Up the gravel road and to the right, a white house mushrooms on high ground. The main building is unmistakable to anyone who has seen the Kodak of Flannery navigating on aluminum “sticks” down the brick stairs to admire that single peacock. Marked by a sign leaning against an oak tree, the house looks deceptively roomy from the exterior. The entrance is from the rear and into the small gift shop where visitors buy tickets, the best volumes by and about Mary Flannery, and peacock feathers.
This gift shop had once been Regina’s room. To its left on entry is the office. A real working farm as this needed a sink for washing before handling paperwork. Like all the rooms toured, the office is small. Regina reconfigured the first floor when lupus felled the younger O’Connor. Flannery found it easier to climb to heaven than to navigate the stairs to her original quarters. In addition to Regina’s bedroom and office, the first floor consists of the kitchen, bathroom, dining room, sitting room, and two other bedrooms clustered around a central hall with those treacherous stairs. Practicality dictated that the rooms be small. On weekends, Uncle Louis Cline, who worked for Atlanta’s King Hardware, occupied one bedroom as small as the office. Visitors may notice a few rearrangements since the publishing of Gordon, Amason, and Martin’s A Literary Guide to Flannery O’Connor’s Georgia. Pilgrims will find that volume a great aid to their enjoyment of a trip to Flannery’s world. At least one more alteration is planned, the restoration of Regina’s bedroom as the gift shop moves to the new Andalusia Interpretative Center in 2022.

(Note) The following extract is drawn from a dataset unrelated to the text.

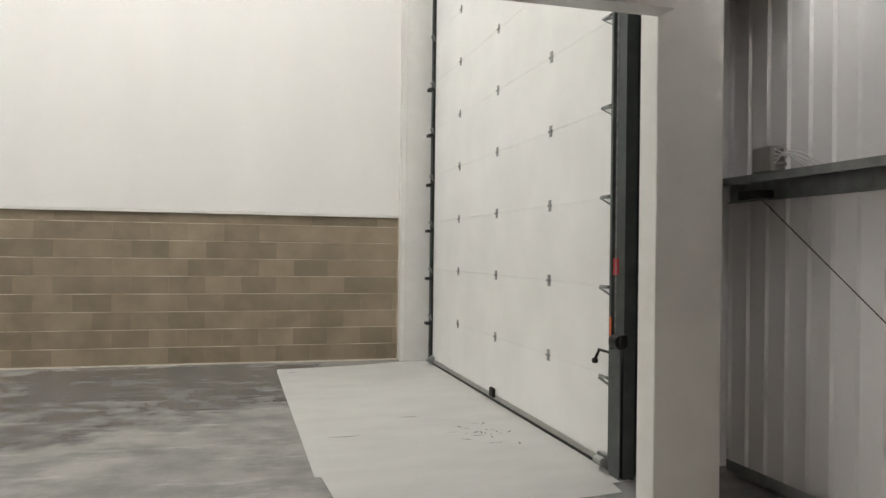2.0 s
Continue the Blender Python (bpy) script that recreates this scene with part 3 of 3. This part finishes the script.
part("bolt_handle", joined(rod((XP - 0.05, 6.84, 0.87), (XP - 0.05, 7.0, 0.87), 0.01), rod((XP - 0.05, 6.99, 0.87), (XP - 0.08, 7.0, 0.80), 0.01), box(XP - 0.1, 6.98, 0.77, XP - 0.06, 7.02, 0.81, 0.01)), M_BLACK, door2, "black slide bolt")
part("orange_label", box(XP - 0.059, 6.795, 0.97, XP - 0.0555, 6.82, 1.13), M_ORANGE, door2)
for y0, y1 in ((6.66, 6.835), (12.16, 12.25)):
    g = thing("door_guide", (XP, y0, 0), "galvanised steel vertical guide of the loading door", "door guide", "loading door guides", "structure")
    part("channel", joined(box(XP - 0.055, y1 - 0.03 if y0 < 9 else y0, 0.02, XP - 0.004, y1 if y0 < 9 else y0 + 0.02, 5.3), box(XP - 0.03, y0, 0.0, XP + 0.06, y1 - 0.031 if y0 < 9 else y1, 5.3)), M_GUIDE, g)
    if y0 < 9:
        part("guard_plate", box(XP - 0.062, 6.65, 0.0, XP - 0.056, 6.8, 0.90, 0.002), M_GUIDE, g, "grey chain guard plate")
        part("chain_wheel", joined(rod((XP - 0.08, 6.60, 0.97), (XP - 0.08, 6.70, 0.97), 0.05, 16), box(XP - 0.1, 6.58, 0.93, XP - 0.04, 6.62, 1.02, 0.01)), M_BLACK, g, "black chain wheel")
        part("red_tag", box(XP - 0.075, 6.68, 1.43, XP - 0.062, 6.745, 1.55, 0.004), M_RED, g, "red tag on the chain")
        bmc = bmesh.new()
        for i in range(90):
            z = 1.02 + i * 0.04
            add_box(bmc, XP - 0.085, 6.69 - (0.008 if i % 2 else 0.003), z, XP - 0.079, 6.69 + (0.008 if i % 2 else 0.003), z + 0.036)
        tagged(part("chain", bmc, M_GALV, g, "steel hoist chain"), kind="stuff")
    else:
        for z in (0.55, 1.18, 1.85, 2.5, 3.2, 3.85):
            part("bracket", box(XP - 0.1, 12.14, z, XP - 0.03, 12.27, z + 0.04, 0.004), M_BRACE, g)
tagged(part("boxed_column", box(3.828, 6.09, 0.0, 4.305, 6.30, 7.6, 0.006), M_STEELW), "white boxed-in column beside the loading door", "column", kind="structure")
tagged(part("boxed_column", box(3.622, 12.50, 0.0, 4.05, 13.0, 7.6, 0.006), M_STEELW), "white boxed-in column in the corner by the loading door", "column", kind="structure")
tagged(part("column_edge_trim", box(3.562, 12.50, 0.0, 3.62, 12.72, 7.6), M_STEELW), "thin white edge trim at the corner column", "trim", kind="structure")

# things on the east cladding
jb = thing("junction_box", (4.7, 6.25, 2.137), "grey square junction box on the rail", "electrical box")
part("case", box(4.72, 6.16, 2.137, 4.84, 6.36, 2.31, 0.01), M_GREYP, jb)
for z in (2.18, 2.23, 2.28):
    part("gland", rod((4.77, 6.09, z), (4.77, 6.16, z), 0.016, 10), M_GREYP, jb)
cb = bpy.data.curves.new("cable", "CURVE")
cb.dimensions, cb.bevel_depth = "3D", 0.005
for k in range(4):
    sp = cb.splines.new("BEZIER")
    sp.bezier_points.add(2)
    for p, co in zip(sp.bezier_points, ((4.7, 6.10, 2.19 + 0.03 * k), (4.68 + 0.02 * k, 5.95, 2.25 - 0.02 * k), (4.78, 5.75 + 0.06 * k, 2.146))):
        p.co = co
        p.handle_left_type = p.handle_right_type = "AUTO"
cb.materials.append(M_WHITE)
cable = new("cable", cb)
cable.parent = jb
cable.matrix_parent_inverse = jb.matrix_basis.inverted()
cable.location.z = -0.004
cable["label"] = "loose pale cables spread along the rail"
tagged(part("brace_wire", rod((4.72, 6.28, 1.98), (4.76, 3.74, 0.10), 0.004, 6), M_BRACE), "thin diagonal steel tie wire across the cladding", "wire")
tagged(part("rail_bracket", box(4.72, 6.30, 1.97, 4.86, 6.5, 2.03, 0.004), M_DARK), "dark steel bracket at the end of the rail", "bracket")
tagged(part("rail_bracket", box(4.70, 3.58, 2.02, 4.715, 3.68, 2.10, 0.003), M_BRACE), "dark steel bracket joining rail and post", "bracket")


tagged(part("foot_bracket", box(4.70, 3.68, 0.05, 4.74, 3.82, 0.14, 0.004), M_BRACE), "dark bracket at the foot of the post", "bracket")


# ---- lamp tripods ----
def tripod(at, turn, head):
    t = thing("tripod_stand", (0, 0, 0), "black telescopic tripod stand with a small device on top", "tripod", "tripod stands")
    part("pole", rod((0, 0, 0.13), (0, 0, 0.78), 0.016, 10), M_BLACK, t)
    part("pole", rod((0, 0, 0.78), (0, 0, 1.45), 0.013, 10), M_BLACK, t)
    part("pole", rod((0, 0, 1.45), (0, 0, 2.03), 0.009, 10), M_BLACK, t)
    for z in (0.78, 1.45):
        c = part("collar", rod((0, 0, z - 0.03), (0, 0, z + 0.02), 0.022, 10), M_BLACK, t)
        part("knob", rod((0.02, 0, z), (0.05, 0, z), 0.012, 8), M_BLACK, c)
    part("hub", rod((0, 0, 0.38), (0, 0, 0.45), 0.03, 12), M_BLACK, t)
    part("lower_hub", rod((0, 0, 0.13), (0, 0, 0.16), 0.025, 12), M_BLACK, t)
    for k in range(3):
        a = radians(120 * k)
        c, s = math.cos(a), math.sin(a)
        leg = part("leg", beam((c * 0.03, s * 0.03, 0.42), (c * 0.425, s * 0.425, 0.012), [(-0.012, -0.007), (0.012, -0.007), (0.012, 0.007), (-0.012, 0.007)]), M_BLACK, t)
        part("foot", rod((c * 0.42, s * 0.42, 0.0), (c * 0.43, s * 0.43, 0.035), 0.014, 8), M_BLACK, leg)
        part("brace", beam((c * 0.02, s * 0.02, 0.145), (c * 0.29, s * 0.29, 0.152), [(-0.008, -0.004), (0.008, -0.004), (0.008, 0.004), (-0.008, 0.004)]), M_BLACK, t)
    mm = pose(0, 0, 0, 0, 0, head)
    for nm, bmh, m in (("plate", box(-0.20, -0.05, 2.03, 0.05, 0.05, 2.042, 0.003), M_WHITE), ("sensor", box(-0.18, -0.035, 2.043, -0.12, 0.035, 2.165, 0.008), M_GREYP), ("battery", box(-0.055, -0.035, 2.043, 0.005, 0.035, 2.16, 0.008), M_BLACK)):
        bmesh.ops.transform(bmh, matrix=mm, verts=bmh.verts)
        part(nm, bmh, m, t, "pale grey device" if nm == "sensor" else "")
    t.matrix_basis = pose(*at, 0, 0, turn)
    return t


tripod((3.63, 3.715, 0), 85, -105)
tripod((-18.7, 4.91, 0), 25, 40)

# ---- marks on the painted patch ----
bm = bmesh.new()
rg = random.Random(5)
for i in range(26):
    x, y = 3.36 + rg.gauss(0, 0.14), 8.2 + rg.gauss(0, 0.2)
    a, l, w = rg.uniform(0, 3.1), rg.uniform(0.02, 0.07), rg.uniform(0.005, 0.012)
    c, s = math.cos(a), math.sin(a)
    bm.faces.new([bm.verts.new((x + c * p - s * q, y + s * p + c * q, 0.0055)) for p, q in ((-l, 0), (0, -w), (l, 0), (0, w))])
for x, y, l in ((2.2, 8.27, 0.16), (2.9, 8.9, 0.12), (1.98, 11.72, 0.09)):
    bm.faces.new([bm.verts.new((x + p, y + q, 0.0055)) for p, q in ((-l, 0), (0, -0.012), (l, 0.01), (0, 0.012))])
tagged(part("scuff_marks", bm, M_SCUFF), "small dark scuffs on the painted patch", "marks", kind="stuff")

# ---- concrete blocks ----
H, L, J = 0.241, 0.475, 0.010


def block_mesh(name, length, height, m):
    me = bpy.data.meshes.new(name)
    b = box(-length / 2, -0.012, -height / 2, length / 2, 0.012, height / 2)
    bmesh.ops.bevel(b, geom=[e for e in b.edges if all(v.co.y < 0 for v in e.verts)], offset=0.0015, segments=1, affect="EDGES")
    b.to_mesh(me)
    b.free()
    me.materials.append(m)
    return me


rb = random.Random(11)


def lay(x0, x1):
    """Places (x, z, length, height) of the blocks between two posts."""
    out = []
    z, k = 0.0, 0
    while z < BASE - 0.05:
        h = min(H, BASE - z) - J
        x = x0 - (L / 2 if k % 2 else 0.0)
        while x < x1:
            a, b = max(x, x0), min(x + L, x1)
            if b - a > 0.05:
                out.append(((a + b) / 2, z + h / 2 + J / 2, b - a - 0.0008, h))
            x += L
        z, k = z + H, k + 1
    return out


shared = {}
bays = [(-1.98, 3.54), (-8.12, -2.22), (-14.17, -8.34), (-20.62, -14.38)]
rest = []
count = 0
for x0, x1 in bays:
    for x, z, l, h in lay(x0, x1):
        if x > -11.5 and count < 300:
            key = (round(l, 2), round(h, 2), x0 > -3)
            if key not in shared:
                shared[key] = block_mesh("block", l, h, M_BLOCKD if key[2] else M_BLOCK)
            o = new("block", shared[key])
            o.matrix_basis = pose(x, YN - 0.01 + rb.uniform(-0.0015, 0.0015), z)
            o.parent = wall_n
            count += 1
        else:
            rest.append((x, z, l, h, YN - 0.01, 1))
for x0, x1 in ((-8.44, -2.2), (-14.77, -8.66), (-20.62, -14.99)):
    for x, z, l, h in lay(x0, x1):
        rest.append((x, z, l, h, YS + 0.01, -1))
for yy, owner in ((YN - 0.01, wall_n), (YS + 0.01, wall_s)):
    bm = bmesh.new()
    for x, z, l, h, y, s in rest:
        if y == yy:
            add_box(bm, x - l / 2, y - 0.012, z - h / 2, x + l / 2, y + 0.012, z + h / 2)
    tagged(part("blocks", bm, M_BLOCKJ, owner, "buff concrete blocks"), kind="stuff")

Best is the kitchen where Regina assembled traveling fruitcakes and where Flannery admonished herself perhaps with too much scrupulousness against the gluttony of too many Scotch oatmeal cookies.
In the military, I served alongside a one-time guide on the Mark Twain tour in Hannibal, MO. He said it didn’t take long before he became bored with his canned recitation and improved it. Under Red’s expert guidance, vacationers were able to recognize the “Z-shaped” cave where Tom Sawyer’s nemesis lurked- except that the entrance to the cave was shaped like an “A.” Tourists embraced the ruse. All guides aren’t malicious or mischievous; some are only guilty of being inexpert volunteers for the civic good. But if you interrupt a volunteer museum docent with an unscripted question, he is likely to press [RESTART,] beginning the answer with ” Welcome to the Museum of Bottlecaps. My name is [fill in your name], and I will be your guide….” An encounter with the docents at Andalusia changed my expectations about docents forever. They are young but informed, experienced, it seems, but still enthusiastic. Their knowledge is broad, and they are capable of fielding even my questions about minutia. They are pleasant, engaged, and devoted to Mary Flannery’s time and place. There were perhaps a half-dozen on-site that day. It would be impossible to rank even one behind the others.



At the rear of the white house, beginning left of the drive stands a trinity of russet splintered structures. The first of these is the factual Hills’ House. In fiction, it housed the Shortleys and others. It’s repaired but not restored, but don’t fail to enter if carefully. It will kindle a reader’s imagination. Past the home of the Hollering Hills is Andalusia’s Calvary. Farm machinery arranged in a careful disorder surrounds Gulzac’s equipment shed. Flannery may have mistrusted mechanical modernity, but an observer might wonder how that rubber and steel might still sing had the Displaced Person survived. Finally, there is the Dairy Barn. An external ladder stretches up toward Hulga’s Loft. Fight the temptation; those rungs don’t ascend to Paradise.
Circle back beside the dry creekbed. Eighty yards from the Main House stands a PEAnal stockade where two once glorious birds serve incarceration. Their names recall other prisoners of Andalusia, Astor and Mrs. Shortley. The pen is small. When depression causes the birds to molt their glories, as it does, a docent collects the lost feathers to sell in the gift shop. If a fertilized egg results, another turnkey awaits to pluck it and send it off to a northern Georgia farm where an unrelated peahen, joyous and free, raises the peachick as her own. If this is Regina’s revenge against the birds that ravaged her flower beds and devoured her strawberries, they rehabilitated long ago. They should be perched in Andalusia’s trees, bellowing their gospels after midnight loud enough to save the souls of even distant neighbors.
Let my peafowls go!
don ward, October 21, 2021
Many thanks to Georgia College and State University for its stewardship of Andalusia, to that institution’s Special Collections and faculty for the inspiration nurtured. Thanks also to those who read and treasure the work of Mary Flannery O’Connor. Finally, thanks to the foundations, collections, associations, publications, and institutions that promote her legacy.